One of the chapters I especially enjoyed was called Souls and Ceremonies. It was filled with information about burial, embalming, and cremation with historical and modern citations about laws surrounding each of these processes. I’ve often thought a funeral pyre would be a great way to say goodbye if our society could handle it. Instead, I’ll probably just be cremated behind closed doors and handed over to my loved ones in a tidy little urn. My grandmother always wanted to be buried in a plain pine box but apparently, in Minnesota, there are laws for how well the box must be constructed. After reading this chapter, I want to find out more for her.

I was intrigued by the chapters discussing the afterlife and NDEs. The author, Yvonne Perry, grew up in a fundamentalist Christian church and that’s where she spent her time until she was forty years old.
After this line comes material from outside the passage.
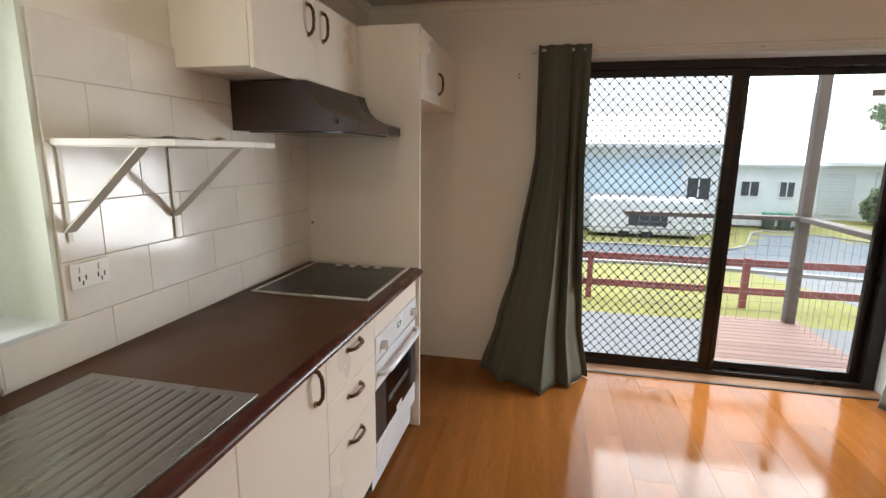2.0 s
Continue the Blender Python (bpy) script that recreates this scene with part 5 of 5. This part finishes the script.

Then she began to explore other spiritualities. I found it interesting because my history is almost the opposite of hers. I spent years studying Taoism, Buddhism, and Paganism then spent time in Christianity, then left for more Buddhism and have returned fully to a liberal Christianity but not in order to follow by rote what others tell me to believe. I believe in the Christ. I also believe whole-heartedly in reincarnation. As a student of Christian theology, my beliefs about God are wider than the little box many to which many ascribe for the Divine, starting with my Christian brothers and sisters. And, Perry does a fine job of exploring the afterlife from both her own understanding of metaphysics and religion as well as the understanding within different spiritual/faith communities.

The only real problem I had with the book was the personal stories that were in italics. Some only had a brief mention of the storyteller which made it hard to keep up with who was telling the story. This was primarily an issue of how it was formatted for these sequences. The stories were good, just a little vague about who was telling them. Of course, I read quickly with a tendency to skim until something jumps out at me. So, it may be my own method of reading that triggered the problem.

With chapters on Hospice care, suicide, euthanasia as well as ceremonies, near-death and out of body experiences this 166-page book lives up to its title. I think the book works because Perry takes a thoughtful approach to these subjects, neither forcing her views onto the reader but also not shying away from subjects that many readers might not know about or understand. I had never heard of walk-in souls as she described in Chapter Seven: I Don’t Like it Here (Dealing With Suicide). It was a completely new idea to me and one I’ll read more about.

The book didn’t have time to get dull with the very approachable blend of statistics, facts, other people’s stories and Perry’s own story. It was a quick-read but one you can go back to again and again to go a little deeper. There were some helpful items found at the end of the book. A copy of a Living Will and Warning Signs of Suicide were included as well as a Bibliography listing her many resources.

Overall, I would recommend this book to any person who is either curious or struggling with any of these issues. It was enjoyable, thought-provoking, and I know I will return to it when I meditate on these topics.